TASK GOAL: Below is a listing to write out in full, exactly as given, without its pictures.
____
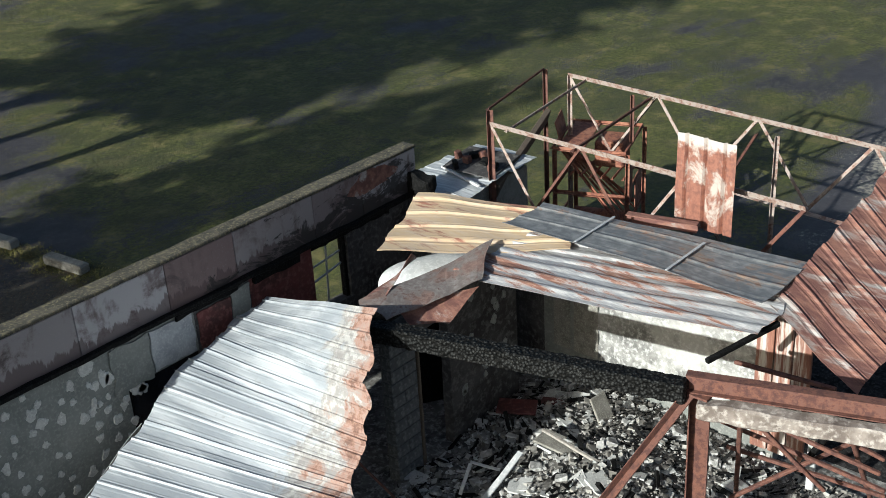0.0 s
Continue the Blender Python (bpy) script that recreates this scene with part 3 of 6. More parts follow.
def masks(x, y):
    n1, n2 = field_noise(x, y, 0.9, 1.0), field_noise(x, y, 0.25, 2.0)
    n3 = field_noise(x * 0.6, y, 2.2, 4.0)
    n4 = field_noise(x, y, 5.0, 7.0)
    bed, strip, lawn = inside(x, y, BED), inside(x, y, TREE_STRIP), inside(x, y, LAWN)
    grass = np.maximum(soft(bed, 0.25) * np.clip(0.86 + 0.35 * n4, 0.3, 1), soft(strip + 0.25 * n1, 0.9) * np.clip(0.70 + 0.34 * n1 + 0.40 * n3 + 0.5 * n4 - 0.25 * np.clip((x - 2.0) / 3.0, 0, 1), 0, 1))
    dry = np.clip((x + 6.6 - 0.35 * (y - 6) + 1.6 * n1) / 2.6, 0, 1)
    grass = np.maximum(grass, soft(lawn, 0.4) * (0.78 - 0.48 * dry + 0.36 * n1 + 0.45 * n3 + 0.40 * n4))
    west = soft(inside(x, y, [(-22, 3.0), (-13.2, 4.0), (-13.6, 10.4), (-15.5, 9.6), (-22, 7.5)]) + 0.6 * n1, 1.6)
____
FINISHED TASK:
0.0 s
Continue the Blender Python (bpy) script that recreates this scene with part 3 of 6. More parts follow.
def masks(x, y):
    n1, n2 = field_noise(x, y, 0.9, 1.0), field_noise(x, y, 0.25, 2.0)
    n3 = field_noise(x * 0.6, y, 2.2, 4.0)
    n4 = field_noise(x, y, 5.0, 7.0)
    bed, strip, lawn = inside(x, y, BED), inside(x, y, TREE_STRIP), inside(x, y, LAWN)
    grass = np.maximum(soft(bed, 0.25) * np.clip(0.86 + 0.35 * n4, 0.3, 1), soft(strip + 0.25 * n1, 0.9) * np.clip(0.70 + 0.34 * n1 + 0.40 * n3 + 0.5 * n4 - 0.25 * np.clip((x - 2.0) / 3.0, 0, 1), 0, 1))
    dry = np.clip((x + 6.6 - 0.35 * (y - 6) + 1.6 * n1) / 2.6, 0, 1)
    grass = np.maximum(grass, soft(lawn, 0.4) * (0.78 - 0.48 * dry + 0.36 * n1 + 0.45 * n3 + 0.40 * n4))
    west = soft(inside(x, y, [(-22, 3.0), (-13.2, 4.0), (-13.6, 10.4), (-15.5, 9.6), (-22, 7.5)]) + 0.6 * n1, 1.6)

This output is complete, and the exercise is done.